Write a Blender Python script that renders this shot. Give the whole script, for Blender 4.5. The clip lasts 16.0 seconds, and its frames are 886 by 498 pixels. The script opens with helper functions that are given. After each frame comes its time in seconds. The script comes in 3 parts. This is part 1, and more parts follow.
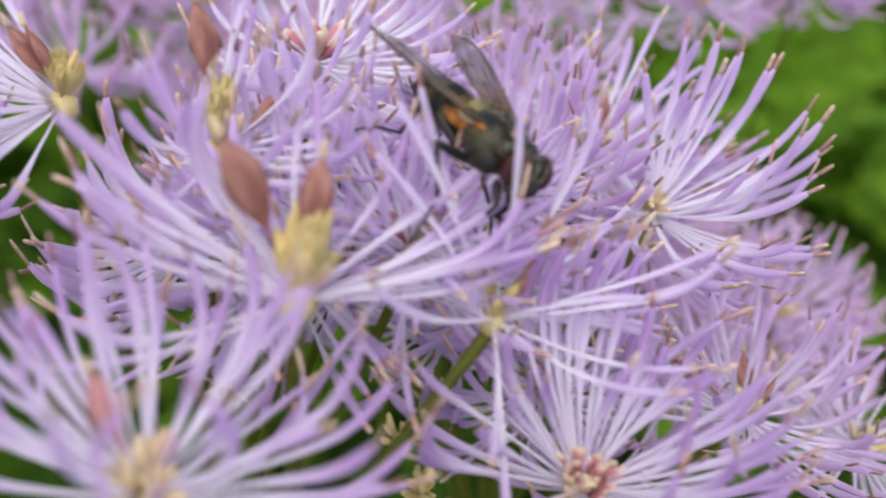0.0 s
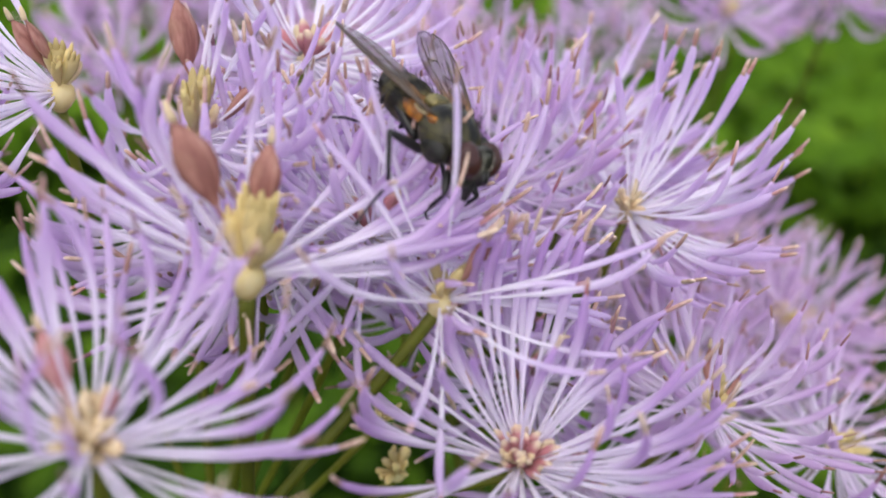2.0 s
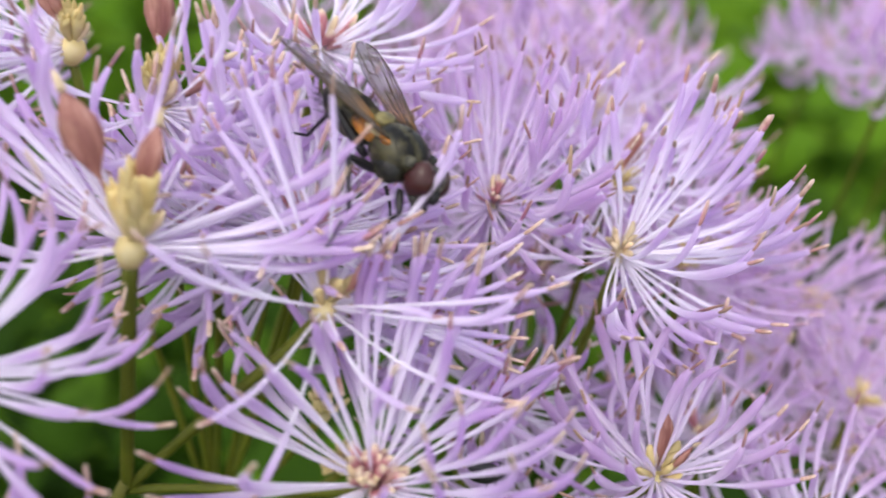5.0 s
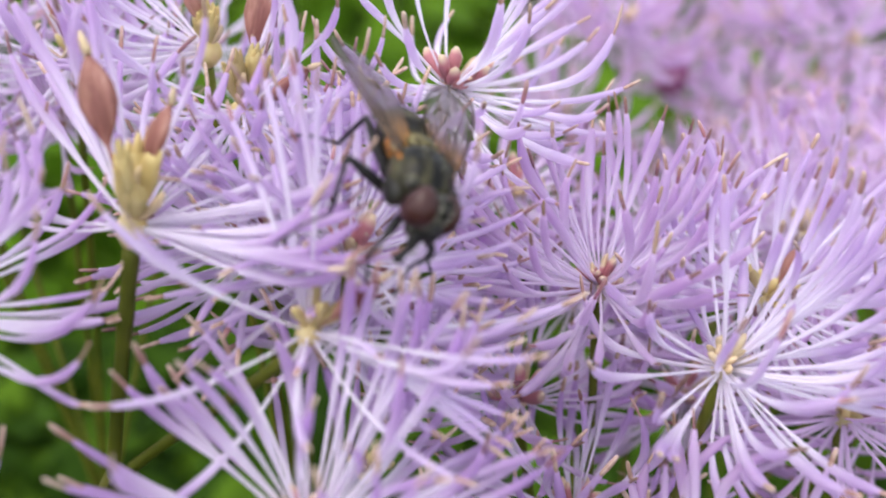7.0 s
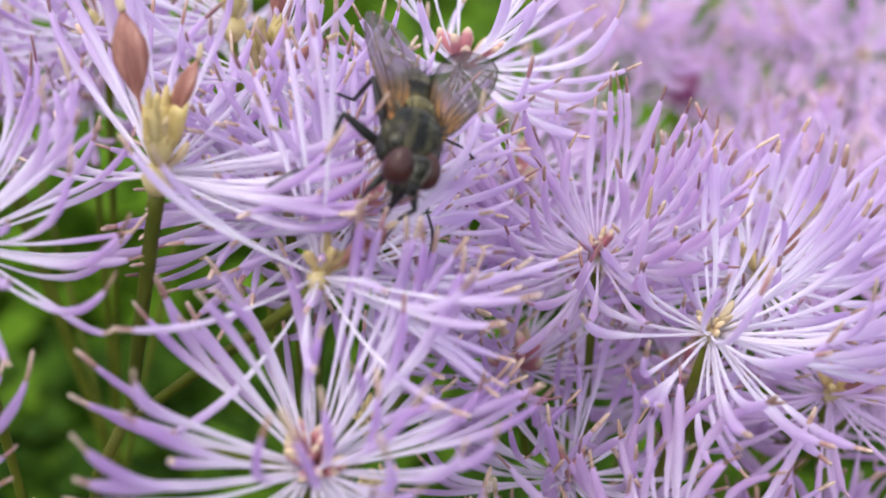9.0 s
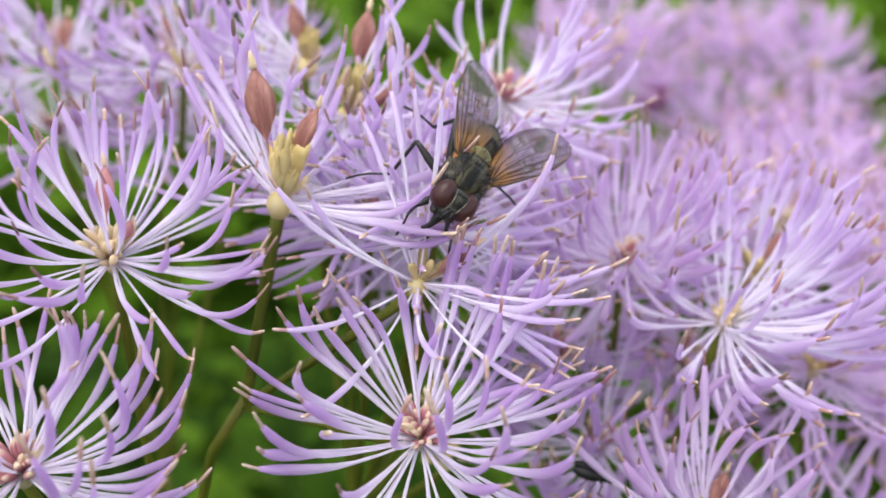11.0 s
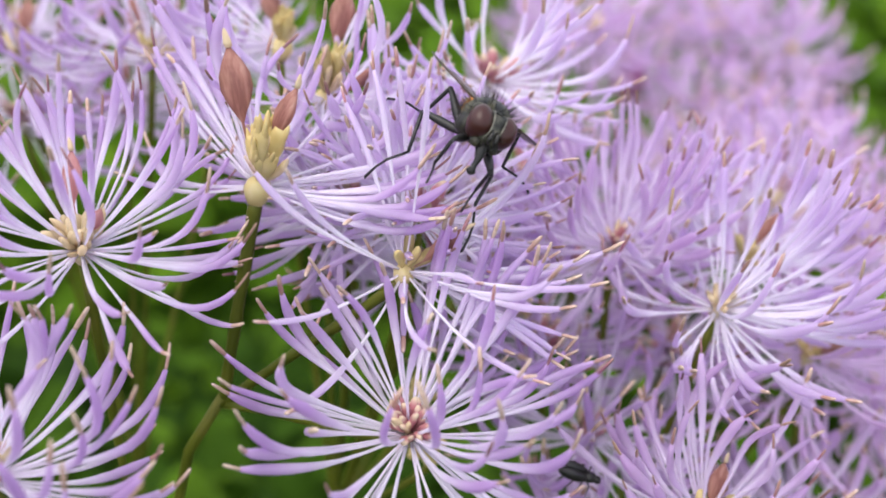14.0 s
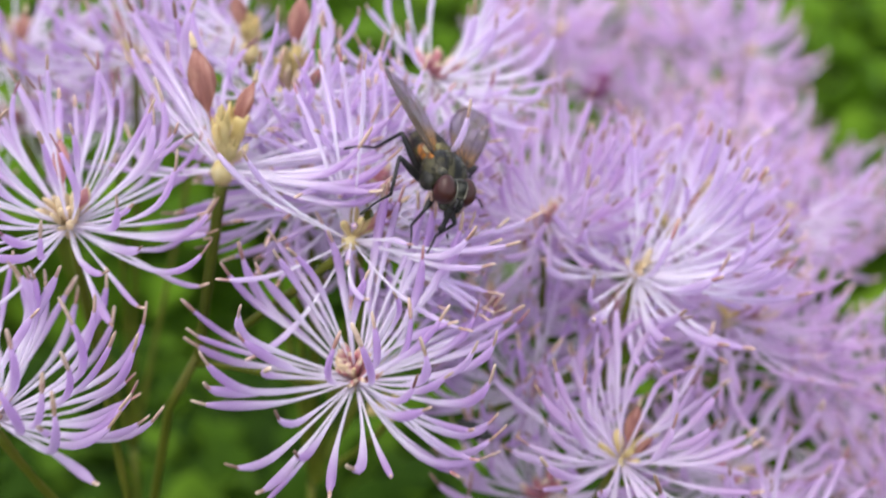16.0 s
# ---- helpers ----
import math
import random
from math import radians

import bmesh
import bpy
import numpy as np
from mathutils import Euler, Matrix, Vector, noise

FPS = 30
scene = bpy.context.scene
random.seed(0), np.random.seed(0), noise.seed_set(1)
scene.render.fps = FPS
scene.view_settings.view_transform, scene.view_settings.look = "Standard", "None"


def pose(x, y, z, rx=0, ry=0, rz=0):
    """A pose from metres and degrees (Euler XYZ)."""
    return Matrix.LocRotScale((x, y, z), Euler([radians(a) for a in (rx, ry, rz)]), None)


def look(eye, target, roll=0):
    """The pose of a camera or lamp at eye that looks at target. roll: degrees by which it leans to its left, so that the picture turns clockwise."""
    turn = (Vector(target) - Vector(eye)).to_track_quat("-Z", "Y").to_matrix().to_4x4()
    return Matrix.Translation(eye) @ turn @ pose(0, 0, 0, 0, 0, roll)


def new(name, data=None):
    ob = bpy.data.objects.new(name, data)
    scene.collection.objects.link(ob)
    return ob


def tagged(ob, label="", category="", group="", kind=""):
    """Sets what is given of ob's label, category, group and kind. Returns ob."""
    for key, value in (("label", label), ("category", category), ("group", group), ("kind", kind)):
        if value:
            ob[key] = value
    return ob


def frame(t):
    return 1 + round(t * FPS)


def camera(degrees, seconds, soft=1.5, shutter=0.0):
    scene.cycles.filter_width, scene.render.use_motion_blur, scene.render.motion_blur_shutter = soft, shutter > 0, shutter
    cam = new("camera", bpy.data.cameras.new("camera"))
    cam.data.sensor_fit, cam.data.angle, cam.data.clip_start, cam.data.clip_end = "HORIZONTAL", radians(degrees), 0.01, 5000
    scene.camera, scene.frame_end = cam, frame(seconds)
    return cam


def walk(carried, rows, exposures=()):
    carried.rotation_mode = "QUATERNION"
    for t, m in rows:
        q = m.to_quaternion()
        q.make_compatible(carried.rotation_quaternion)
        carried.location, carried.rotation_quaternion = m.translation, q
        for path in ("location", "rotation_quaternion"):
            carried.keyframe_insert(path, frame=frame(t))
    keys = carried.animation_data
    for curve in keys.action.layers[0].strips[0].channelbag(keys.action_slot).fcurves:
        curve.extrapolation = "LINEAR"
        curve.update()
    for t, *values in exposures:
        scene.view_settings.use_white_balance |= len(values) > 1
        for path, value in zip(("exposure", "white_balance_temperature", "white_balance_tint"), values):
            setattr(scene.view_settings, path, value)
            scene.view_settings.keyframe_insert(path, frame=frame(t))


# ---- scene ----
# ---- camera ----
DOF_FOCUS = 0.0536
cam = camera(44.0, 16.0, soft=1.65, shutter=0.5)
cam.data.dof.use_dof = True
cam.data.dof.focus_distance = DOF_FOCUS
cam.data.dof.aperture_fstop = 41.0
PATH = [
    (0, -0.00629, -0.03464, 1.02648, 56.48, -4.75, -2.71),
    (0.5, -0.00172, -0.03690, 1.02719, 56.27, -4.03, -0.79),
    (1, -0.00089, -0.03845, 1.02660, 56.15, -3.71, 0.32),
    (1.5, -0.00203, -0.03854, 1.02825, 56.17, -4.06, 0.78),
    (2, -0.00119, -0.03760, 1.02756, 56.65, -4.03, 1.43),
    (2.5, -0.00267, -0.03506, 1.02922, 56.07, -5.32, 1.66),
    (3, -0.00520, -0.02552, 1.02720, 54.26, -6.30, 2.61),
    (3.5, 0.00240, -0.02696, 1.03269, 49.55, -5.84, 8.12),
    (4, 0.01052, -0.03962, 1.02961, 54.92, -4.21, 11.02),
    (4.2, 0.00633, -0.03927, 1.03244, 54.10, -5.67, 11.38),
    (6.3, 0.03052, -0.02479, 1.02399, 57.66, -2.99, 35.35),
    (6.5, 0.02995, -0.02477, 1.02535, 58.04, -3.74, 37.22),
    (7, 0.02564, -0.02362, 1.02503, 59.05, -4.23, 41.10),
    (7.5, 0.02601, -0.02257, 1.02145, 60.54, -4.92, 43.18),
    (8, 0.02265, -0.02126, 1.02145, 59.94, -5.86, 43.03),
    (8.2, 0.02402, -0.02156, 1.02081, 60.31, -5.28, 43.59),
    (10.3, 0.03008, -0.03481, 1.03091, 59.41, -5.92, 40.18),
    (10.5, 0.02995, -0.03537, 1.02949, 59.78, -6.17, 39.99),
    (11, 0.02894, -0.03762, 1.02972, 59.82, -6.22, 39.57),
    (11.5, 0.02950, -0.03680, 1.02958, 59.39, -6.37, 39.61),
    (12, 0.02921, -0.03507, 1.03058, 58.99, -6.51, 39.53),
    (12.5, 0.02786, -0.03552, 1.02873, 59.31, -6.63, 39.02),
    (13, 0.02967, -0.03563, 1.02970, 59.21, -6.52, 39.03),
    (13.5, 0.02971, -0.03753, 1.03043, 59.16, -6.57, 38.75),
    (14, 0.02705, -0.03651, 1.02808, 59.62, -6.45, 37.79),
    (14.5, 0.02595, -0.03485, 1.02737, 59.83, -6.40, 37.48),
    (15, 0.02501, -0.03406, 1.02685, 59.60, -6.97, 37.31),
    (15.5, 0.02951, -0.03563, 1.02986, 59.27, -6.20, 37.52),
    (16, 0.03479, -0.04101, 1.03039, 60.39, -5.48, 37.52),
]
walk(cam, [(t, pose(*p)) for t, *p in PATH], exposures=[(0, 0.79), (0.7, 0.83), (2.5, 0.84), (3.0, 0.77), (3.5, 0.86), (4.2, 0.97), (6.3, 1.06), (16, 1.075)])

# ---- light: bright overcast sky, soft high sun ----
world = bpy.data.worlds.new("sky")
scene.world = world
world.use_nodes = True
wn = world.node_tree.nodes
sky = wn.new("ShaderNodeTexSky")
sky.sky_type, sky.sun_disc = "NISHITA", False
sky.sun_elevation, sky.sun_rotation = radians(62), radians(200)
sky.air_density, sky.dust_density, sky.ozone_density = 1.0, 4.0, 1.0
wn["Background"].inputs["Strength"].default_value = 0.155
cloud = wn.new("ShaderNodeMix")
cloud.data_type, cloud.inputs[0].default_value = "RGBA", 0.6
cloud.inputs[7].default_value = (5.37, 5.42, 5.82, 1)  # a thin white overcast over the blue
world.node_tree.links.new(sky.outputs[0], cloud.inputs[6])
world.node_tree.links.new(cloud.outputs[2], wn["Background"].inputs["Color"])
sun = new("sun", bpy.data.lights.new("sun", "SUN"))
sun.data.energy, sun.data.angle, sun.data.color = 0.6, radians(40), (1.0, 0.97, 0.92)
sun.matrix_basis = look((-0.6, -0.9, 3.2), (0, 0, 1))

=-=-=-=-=

WHAT TO PRODUCE: Copy all lines from the material that hold "keys".

RESPONSE TO THIS TASK:
    keys = carried.animation_data
    for curve in keys.action.layers[0].strips[0].channelbag(keys.action_slot).fcurves:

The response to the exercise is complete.